** start RECORDED INFORMATION **
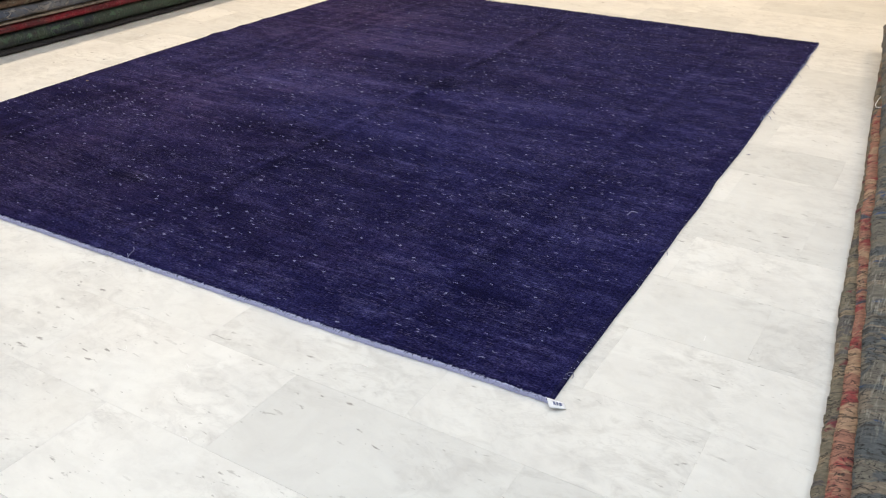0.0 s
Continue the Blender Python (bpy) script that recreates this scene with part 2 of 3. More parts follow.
    warmth = k.calc("MULTIPLY_ADD", k.calc("SUBTRACT", k.noise((0.9, 1.1, 1), 4, 0.6, (8, 2, 0), 0.4), 0.5), 1.5, k.ramp(x, -0.7, -2.7, 0.18, 0.64))
    warmth = k.calc("MULTIPLY_ADD", k.calc("SUBTRACT", k.noise((16, 24, 1), 3, 0.6, (5, 9, 0)), 0.5), 1.0, warmth)
    colour = k.mix(1.0, colour, k.mix(k.ramp(warmth, 0.0, 1.0), (0.86, 0.98, 1.18, 1), (1.16, 0.99, 0.98, 1)), "MULTIPLY")
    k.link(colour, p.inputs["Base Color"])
    p.inputs["Specular IOR Level"].default_value = 0.04
    height = k.calc("ADD", knots, k.calc("ADD", k.calc("ADD", dash, weft), k.calc("MULTIPLY", streak, 0.3)))
    k.bump(height, 0.5, 0.004, p)
    return m


PILE = overdyed_pile()


def yarn(name, colour, ribs=500.0):
    m, nt, p = nodes_of(name, 0.9)
    k = Net(nt)
    n = k.noise((ribs, ribs * 0.2, ribs), 2, 0.6)
    k.link(k.mix(n, tuple(c * 0.6 for c in colour) + (1,), tuple(min(1, c * 1.35) for c in colour) + (1,)), p.inputs["Base Color"])
    k.bump(n, 0.5, 0.002, p)
    return m


def cotton():
    """Undyed cotton showing through; some knots took a little of the dye."""
    m, nt, p = nodes_of("undyed_cotton", 0.9)
    k = Net(nt)
    fibre = k.ramp(k.noise((420, 520, 420), 3, 0.65), 0.36, 0.62, 0.35, 1.0)
    tuft = k.mix(k.ramp(k.island(), 0.05, 0.8), (0.12, 0.125, 0.235, 1), (0.285, 0.295, 0.465, 1))
    k.link(k.mix(fibre, (0.05, 0.047, 0.12, 1), tuft), p.inputs["Base Color"])
    return m


KNOT, EDGING, SELVEDGE = cotton(), yarn("pale_lavender_cotton", (0.46, 0.47, 0.72)), yarn("dark_indigo_wool", (0.02, 0.017, 0.075))


def yarn_ends():
    """Faded yarn: from dye colour to pale lavender, strand by strand."""
    m, nt, p = nodes_of("faded_yarn", 0.9)
    k = Net(nt)
    pale = k.mix(k.ramp(k.noise((55, 80, 1), 3, 0.6, (2, 2, 0)), 0.5, 0.7), (0.105, 0.097, 0.205, 1), (0.128, 0.096, 0.188, 1))
    k.link(k.mix(k.calc("POWER", k.island(), 1.8), (0.028, 0.026, 0.086, 1), pale), p.inputs["Base Color"])
    p.inputs["Specular IOR Level"].default_value = 0.1
    return m


OCHRE = yarn("ochre_wool", (0.21, 0.165, 0.10))
CLOTH = plain("white_label_cloth", (0.8, 0.82, 0.88), 0.6, 0.03, 80)
INK = plain("blue_label_ink", (0.13, 0.16, 0.32), 0.6)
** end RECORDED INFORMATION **
From the line with "Continue the Blender" through the line with "KNOT, EDGING, SELVEDGE", set down every line exactly and nothing besides.

» **ANSWER TO THE EXERCISE**:
Continue the Blender Python (bpy) script that recreates this scene with part 2 of 3. More parts follow.
    warmth = k.calc("MULTIPLY_ADD", k.calc("SUBTRACT", k.noise((0.9, 1.1, 1), 4, 0.6, (8, 2, 0), 0.4), 0.5), 1.5, k.ramp(x, -0.7, -2.7, 0.18, 0.64))
    warmth = k.calc("MULTIPLY_ADD", k.calc("SUBTRACT", k.noise((16, 24, 1), 3, 0.6, (5, 9, 0)), 0.5), 1.0, warmth)
    colour = k.mix(1.0, colour, k.mix(k.ramp(warmth, 0.0, 1.0), (0.86, 0.98, 1.18, 1), (1.16, 0.99, 0.98, 1)), "MULTIPLY")
    k.link(colour, p.inputs["Base Color"])
    p.inputs["Specular IOR Level"].default_value = 0.04
    height = k.calc("ADD", knots, k.calc("ADD", k.calc("ADD", dash, weft), k.calc("MULTIPLY", streak, 0.3)))
    k.bump(height, 0.5, 0.004, p)
    return m


PILE = overdyed_pile()


def yarn(name, colour, ribs=500.0):
    m, nt, p = nodes_of(name, 0.9)
    k = Net(nt)
    n = k.noise((ribs, ribs * 0.2, ribs), 2, 0.6)
    k.link(k.mix(n, tuple(c * 0.6 for c in colour) + (1,), tuple(min(1, c * 1.35) for c in colour) + (1,)), p.inputs["Base Color"])
    k.bump(n, 0.5, 0.002, p)
    return m


def cotton():
    """Undyed cotton showing through; some knots took a little of the dye."""
    m, nt, p = nodes_of("undyed_cotton", 0.9)
    k = Net(nt)
    fibre = k.ramp(k.noise((420, 520, 420), 3, 0.65), 0.36, 0.62, 0.35, 1.0)
    tuft = k.mix(k.ramp(k.island(), 0.05, 0.8), (0.12, 0.125, 0.235, 1), (0.285, 0.295, 0.465, 1))
    k.link(k.mix(fibre, (0.05, 0.047, 0.12, 1), tuft), p.inputs["Base Color"])
    return m


KNOT, EDGING, SELVEDGE = cotton(), yarn("pale_lavender_cotton", (0.46, 0.47, 0.72)), yarn("dark_indigo_wool", (0.02, 0.017, 0.075))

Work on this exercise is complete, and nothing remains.